An ICT 1301, also known as Flossie, one of the first mass-produced British business computers, has been rescued from the scrapheap for the third time in its 50-year history and is currently in storage at TNMOC waiting for the time when we are in a position to get it restored and working again. There are no timescales for this as there are a number of logistical steps to overcome, the main one being an area big enough to display it. It is not currently viewable by the public.

Image suplied By Robocomm - Own work, CC BY-SA 3.0

Image suplied By Robocomm - Own work, CC BY-SA 3.0

Built in 1962 by the company that was later to become ICT (International Computers and Tabulators), Flossie was the first of more than 150 ICT 1301s that were delivered for use in commercial and public organisations.

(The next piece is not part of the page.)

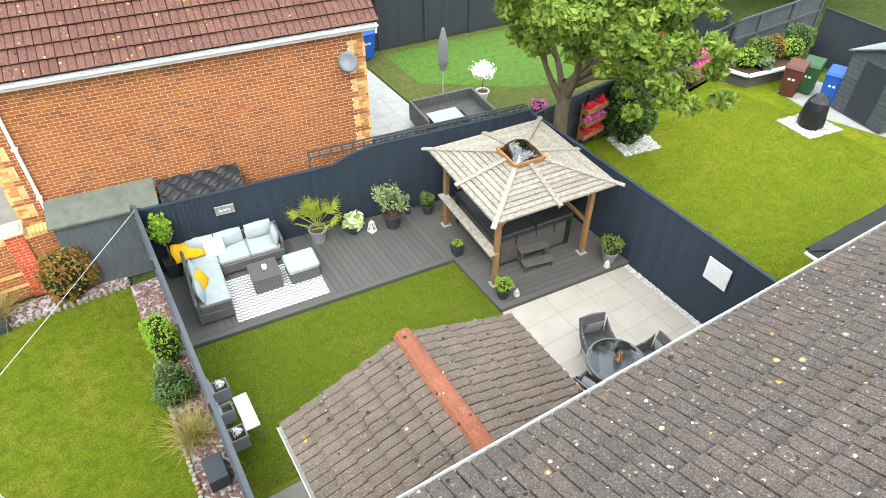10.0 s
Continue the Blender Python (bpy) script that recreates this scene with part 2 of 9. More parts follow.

They were used by a wide range of organisations including insurance companies, Selfridges, and the Milk Marketing Board.

Thanks to their stunning design, some ICT 1301s took on another role in the 1970s and 1980s. They will be familiar to many film buffs, having appeared in the James Bond film, The Man with the Golden Gun, Blake's 7, The Pink Panther, and Doctor Who.

The ICT 1301 being stored at TNMOC was used in Senate House at the University of London for general accounting, administration, and for the production of GCE examination results for candidates in England and Wales.

Rod Brown with Flossie in Kent. Photo copyright bnps.co.uk

Rod Brown with Flossie in Kent. Photo copyright bnps.co.uk

Weighing 5.5 tons and with a footprint of about 6 metres by 7 metres, Flossie was decommissioned at the University of London in about 1972 and was purchased at scrap metal prices by a group of students who ran an accounting bureau for about five years. They then advertised it in Amateur Computer Club Magazine and it was bought, again at scrap metal value. After languishing for a period in a barn in Kent, it was restored with the help of the Computer Conservation Society. In 2012, Flossie was again at risk of being scrapped, but the machine has been given a new home at TNMOC.

Only three other ICT 1301s are known to have survived, but Flossie is the only one ever likely to work again. The restoration team is looking forward to the day that it can go back on display. 

The machines designer also took the work of A.D.Booth of Birkbeck Collage and produced the HEC1 computer which was a precursor to the 1301 design and that machine is also on public view at the TNMOC.